Robert de Langeac
La vida oculta en Dios
El alma interior es elevada, pues, por encima de sí misma. Se encuentra situada no sólo por encima de sus facultades sensibles, sino también por encima de sus facultades intelectuales; inteligencia y voluntad. Ha sido llevada por Dios hasta esa alta cumbre, hasta esa aguda cima del espíritu que parece tocar el cielo. Allí, sosegada, tranquila, silenciosa, pero viva y amante, oye la voz de su Dios, que le dice esta sola palabra: «Mira.» Es la hora de las iluminaciones, de las revelaciones íntimas, de las confidencias y de los secretos. Los ojos se abren. El alma ve la tierra como la ve desde el cielo. El alma ve el cielo como deberíamos verlo desde la tierra si supiéramos mirar. Contemplación que abarca todo, cielo y tierra, en una única mirada de profundidad infinita.
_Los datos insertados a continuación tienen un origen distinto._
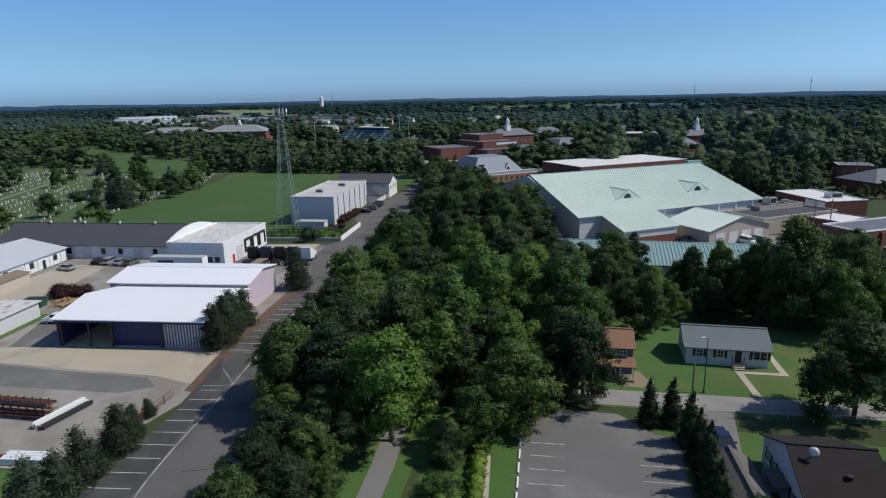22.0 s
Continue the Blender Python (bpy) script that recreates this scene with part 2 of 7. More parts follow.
NAVY = surf("navy steel cladding", (0.03, 0.04, 0.115), 0.5, 0.12, 0.3, 4.0)
PINKISH = surf("pinkish grey steel cladding", (0.52, 0.44, 0.5), 0.6, 0.05, 0.3, 4.0)
GREEN_METAL = surf("pale green standing-seam steel", (0.74, 0.83, 0.72), 0.45, 0.05, 0.12, 3.0, rand=0.02)
TEAL_METAL = surf("blue-green standing-seam steel", (0.25, 0.37, 0.36), 0.4, 0.06, 0.15, 3.0, rand=0.03)
BEIGE = surf("beige block wall", (0.46, 0.40, 0.34), 0.85, 0.07, 0.4, 5.0)
BRICK = surf("red brick", (0.19, 0.074, 0.058), 0.9, 0.18, 0.4, 12.0)
BRICK_DARK = surf("dark brown brick", (0.075, 0.055, 0.052), 0.9, 0.16, 0.4, 12.0)
BLUE_METAL = surf("light blue steel roof", (0.16, 0.32, 0.50), 0.5, 0.06, 0.3, 4.0, rand=0.03)
BLUE_TRIM = surf("blue painted trim", (0.2, 0.34, 0.5), 0.6, 0.06, 0.3, 4.0)
FASCIA = surf("faded blue roof edge", (0.42, 0.5, 0.58), 0.6, 0.1, 0.4, 4.0)
BLUE_WALL = surf("slate blue siding", (0.10, 0.13, 0.2), 0.8, 0.08, 0.4, 6.0)
YELLOW_WALL = surf("yellow siding", (0.55, 0.42, 0.12), 0.8, 0.08, 0.4, 6.0)
PALE_SIDING = surf("pale siding", (0.6, 0.62, 0.66), 0.8, 0.06, 0.4, 6.0)
TAN_SIDING = surf("taupe siding", (0.33, 0.31, 0.29), 0.8, 0.07, 0.4, 6.0)
TRIM = surf("white trim", (0.78, 0.78, 0.77), 0.6, 0.04, 1.0, 8.0)
DARK_METAL = surf("dark steel", (0.05, 0.05, 0.055), 0.5, 0.15, 1.0, 8.0, metal=0.4)
RUST = surf("rusty red steel", (0.16, 0.055, 0.035), 0.8, 0.25, 1.0, 9.0)
STEEL = surf("galvanised lattice steel", (0.29, 0.37, 0.30), 0.5, 0.1, 1.0, 8.0, metal=0.3)
WOOD = surf("weathered timber", (0.24, 0.19, 0.13), 0.9, 0.2, 0.6, 9.0)
WOOD_FRESH = surf("sawn timber", (0.45, 0.30, 0.16), 0.85, 0.2, 0.8, 9.0)
BARK = surf("bark", (0.10, 0.078, 0.058), 0.95, 0.25, 0.8, 9.0, world_space=False)
STONE = surf("headstone granite", (0.4, 0.4, 0.37), 0.8, 0.1, 0.2, 3.0, island=0.35)
GLASS = surf("window glass", (0.03, 0.036, 0.045), 0.08, 0.1, 0.5, 3.0, spec=0.6)
TYRE = surf("tyre rubber", (0.02, 0.02, 0.021), 0.8, 0.1, 2.0, 9.0)
RUBBER = surf("black dock seal", (0.025, 0.025, 0.027), 0.8, 0.1, 2.0, 9.0)
RED_PAINT = surf("red paint", (0.5, 0.035, 0.03), 0.6, 0.08, 1.0, 8.0)
TARP = surf("bright blue awning cloth", (0.04, 0.12, 0.42), 0.7, 0.12, 0.8, 6.0)
LAMP_HEAD = surf("pale lamp head", (0.6, 0.6, 0.58), 0.5, 0.05, 1.0, 8.0)


def leaves(name, base, island=0.24, rand=0.28, second=None):
    return surf(name, base, 0.6, 0.1, 0.3, 2.0, rand=rand, island=island, world_space=not rand, leaf=True, spec=0.3, second=second)


LEAF = leaves("broad leaves", (0.050, 0.092, 0.040), second=(0.094, 0.150, 0.038))
LEAF_LIGHT = leaves("light green leaves", (0.075, 0.15, 0.04), second=(0.125, 0.21, 0.042))
LEAF_WILLOW = leaves("grey-green willow leaves", (0.165, 0.2, 0.09), second=(0.13, 0.19, 0.06))
LEAF_PINE = leaves("dark conifer needles", (0.036, 0.062, 0.027))
LEAF_CEDAR = leaves("blue-green cedar needles", (0.06, 0.085, 0.05))
LEAF_PLUM = leaves("dark purple leaves", (0.075, 0.035, 0.03))
LEAF_HEDGE = leaves("bright hedge leaves", (0.2, 0.31, 0.045))
LEAF_YELLOW = leaves("yellow blossom", (0.55, 0.36, 0.02))
LEAF_PINK = leaves("pink blossom", (0.28, 0.04, 0.11))
LEAF_FAR = surf("far woodland leaves", (0.064, 0.108, 0.060), 0.7, 0.2, 0.045, 0.5, island=0.12, leaf=True, spec=0.2, second=(0.118, 0.162, 0.055))
LEAF_OAK = surf("broad oak leaves", (0.096, 0.150, 0.098), 0.7, 0.2, 0.045, 0.5, island=0.14, leaf=True, spec=0.2, second=(0.160, 0.212, 0.100))
LEAF_LINDEN = surf("pale linden leaves", (0.126, 0.180, 0.094), 0.7, 0.2, 0.045, 0.5, island=0.14, leaf=True, spec=0.2, second=(0.195, 0.246, 0.104))
# two bluish leaf colours with the haze of distance painted in
LEAF_HAZE = surf("blue-green leaves with painted haze", (0.072, 0.116, 0.104), 0.75, 0.2, 0.045, 0.5, island=0.14, leaf=True, spec=0.15, second=(0.100, 0.148, 0.108))
LEAF_HORIZON = surf("dark far leaves with painted blue haze", (0.042, 0.078, 0.074), 0.8, 0.25, 0.006, 0.1, island=0.1, leaf=True, spec=0.1)

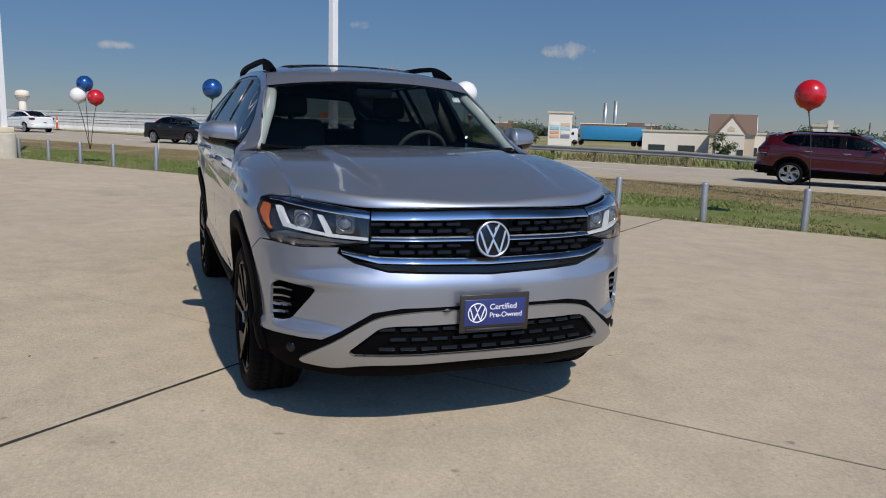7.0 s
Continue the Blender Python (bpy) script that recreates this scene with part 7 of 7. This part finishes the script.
# tall sign, water towers, masts and chimneys
ts = empty("sign_tower", "tall pale sign tower with bands of coloured panels", "sign")
ts.matrix_basis = pose(-125.5, 72.1, land_z(-125.5, 72.1), 0, 0, 62)
part("tower", box((4.4, 2.2, 7.6), pose(0, 0, 3.8), 0.05), M_STUCCO, ts, smooth=False)
part("doorway", box((2.6, 0.1, 1.3), pose(0, -1.12, 0.65)), M_SHOPG, ts, smooth=False)
part("tower_cap", box((4.9, 2.6, 0.35), pose(0, 0, 7.7)), M_TAN, ts, smooth=False)
for k, (cx, wd, col) in enumerate(((-1.0, 1.7, (0.75, 0.73, 0.70)), (1.0, 1.7, (0.70, 0.45, 0.30)), (-1.0, 1.7, (0.25, 0.50, 0.62)), (1.0, 1.7, (0.35, 0.55, 0.65)), (-1.0, 1.7, (0.66, 0.36, 0.20)), (1.0, 1.7, (0.75, 0.72, 0.66)), (-1.0, 1.7, (0.70, 0.42, 0.28)), (1.0, 1.7, (0.20, 0.22, 0.30)))):
    part("sign_panel", box((wd, 0.1, 0.55), pose(cx, -1.15, 5.5 - 0.75 * (k // 2))), mat("sign_colour", col, 0.5), ts, smooth=False)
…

Si el Amado tiene que hacer alguna confidencia, escoge ese momento. Y sin ruido de palabras, casi sin que el alma se dé cuenta, le dice lo que quiere decirla. Al volver a su vida ordinaria, el alma conserva un recuerdo general, impreciso, pero muy real, de haber sido instruida por Él. Luego, en el momento oportuno, esta enseñanza escondida en el fondo de sí misma se le aparece simplemente, sin esfuerzo, con un carácter neto, preciso, firme, seguro y práctico que la asombra y entusiasma. Bajo la influencia del Espíritu de Verdad y de Amor ha germinado la misteriosa semilla y se abre dulcemente en el instante deseado. Y aunque el Verbo divino se haya contentado con acercar a Él esta alma amada, como Él es luz, el alma ha ganado luminosidad por participación. Al volver en medio de las cosas, aquella, alma no las ve ya con los mismos ojos, no las aprecia ya del mismo modo. Ha cambiado respecto a ellas y las cosas ya no le hablan la lengua de antaño.